What about railing felt? Here are the steps:
- Old felt from your railings should be removed with a staple puller, or perhaps even a flat-head screwdriver.
- The wooden feather strip should be removed carefully.
- New felt can now be established over your railing.
- A tapping block, or perhaps a hammer, can be used to carefully wedge in your featherstrip’s center.
- As you’re pulling the material towards your cushion, start tapping in the ends of your featherstrip.
- You can now begin reassembling your outer railing.
Costs for an Expert to Refelt a Pool Table
Going by the long list of steps highlighted above, you can probably better appreciate why many prefer to just have an expert do the work. Labor costs tend to start in the $100-$130 range. It really depends on the work involved, the materials, and more.

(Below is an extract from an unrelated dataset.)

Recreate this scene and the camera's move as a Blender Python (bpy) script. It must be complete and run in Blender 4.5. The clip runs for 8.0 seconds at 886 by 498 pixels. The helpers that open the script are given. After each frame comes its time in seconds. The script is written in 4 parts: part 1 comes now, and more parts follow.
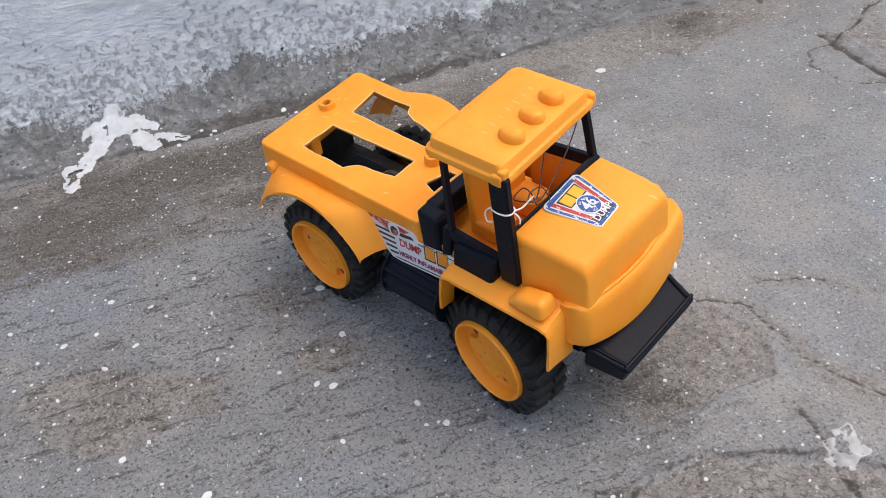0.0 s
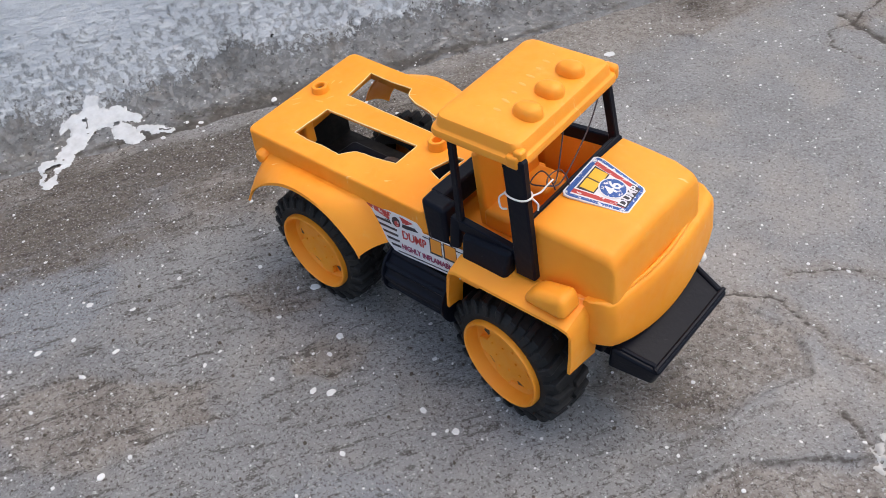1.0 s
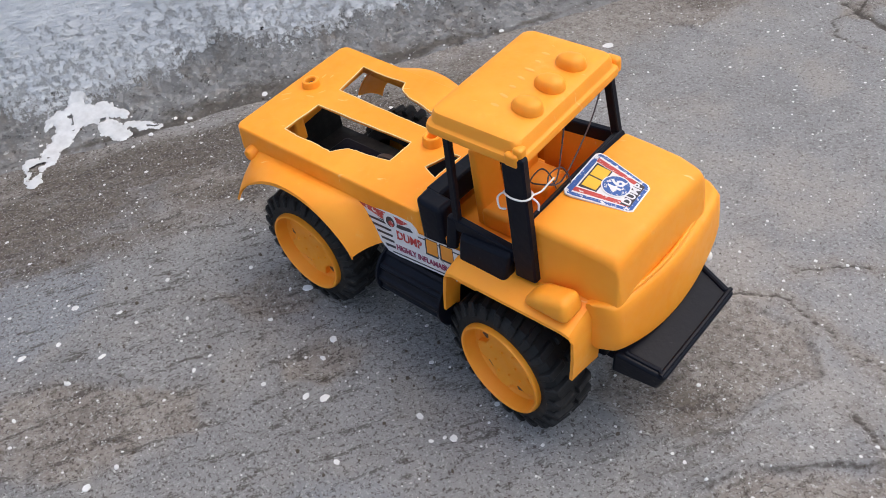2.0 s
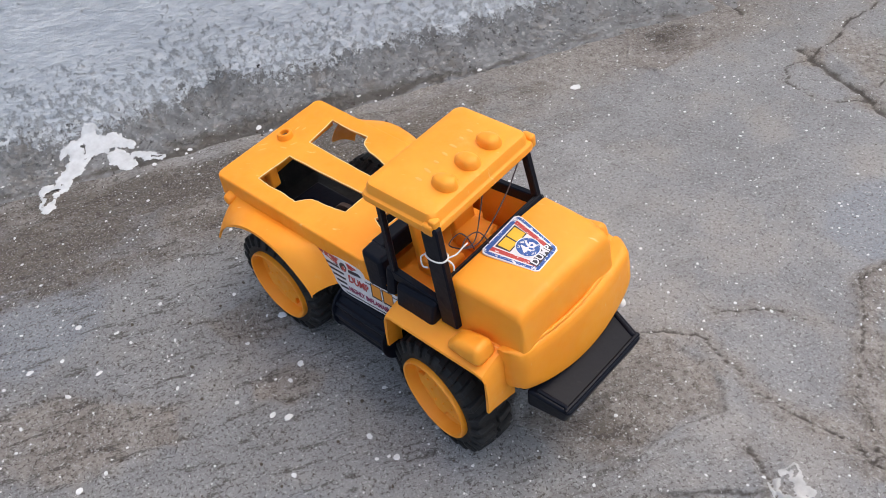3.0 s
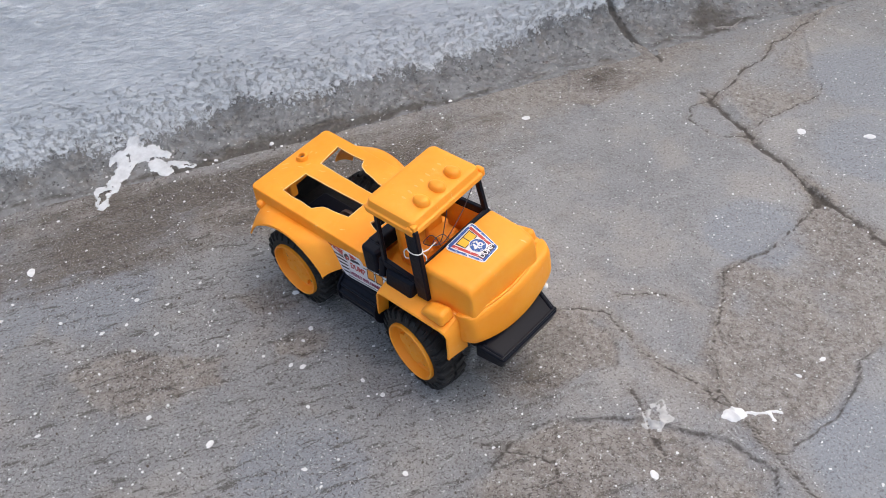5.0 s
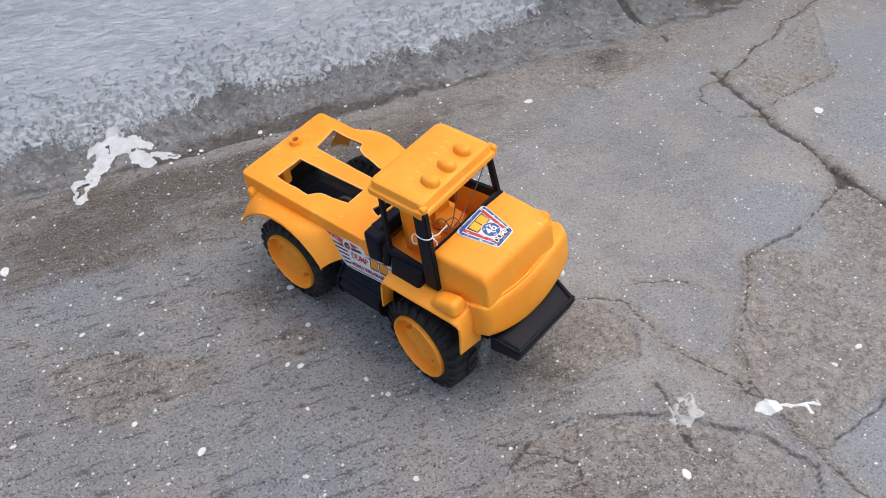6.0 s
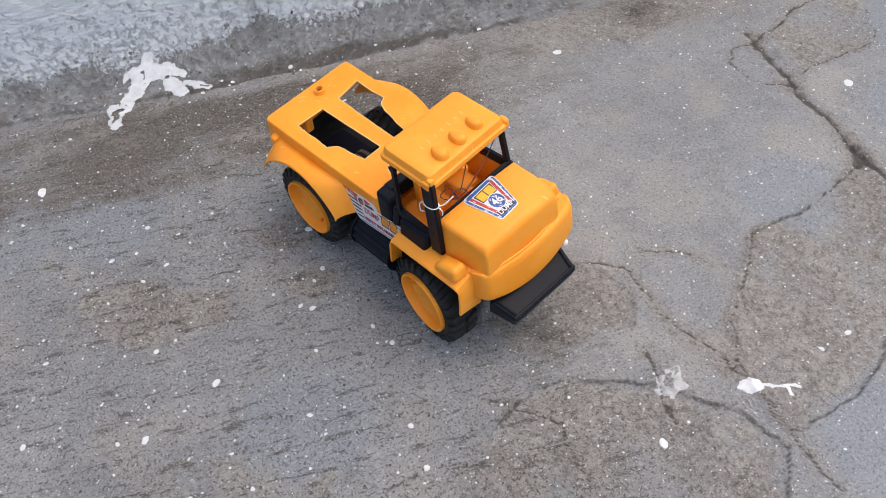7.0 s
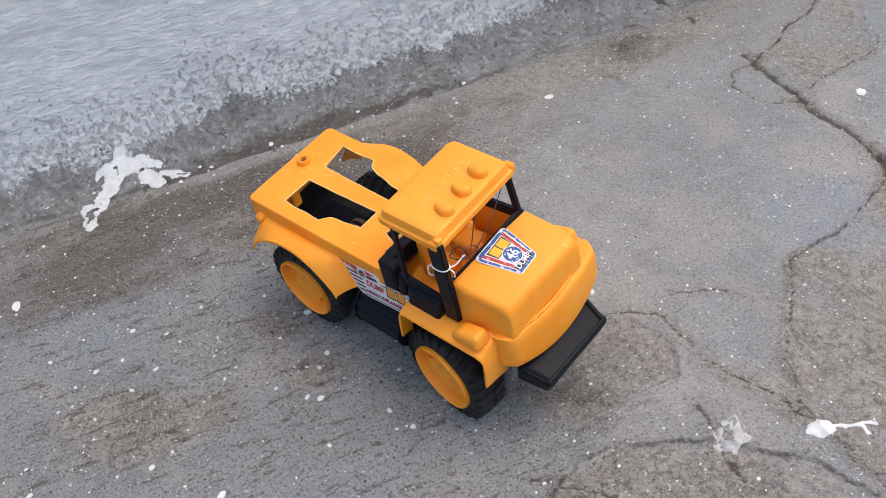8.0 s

How Often Should You Refelt A Pool Table?
Many experts suggest refelting a pool table every three years or so. However, with good care, your pool table felt can last for up to a decade. Also, use your best judgement when you think it’s time for a refelt. If your pool table’s felt is affecting the performance of your games, or you are unable to clean it effectively, then it may be time for a refelt.
Refelting a pool table can be a costly investment, especially if you are not installing it yourself. You can expect to pay anywhere from $260 and $500 dollars.
The price will vary quite a bit depending on the cost of the pool felt as well as the cost of labor if you are hiring a professional to to the job for you.
The most effective way to get the best price when refelting your pool table is to research different types of pool table felt, as well as getting installation quotes from a few professional installers until you can find a price that meets your required budget.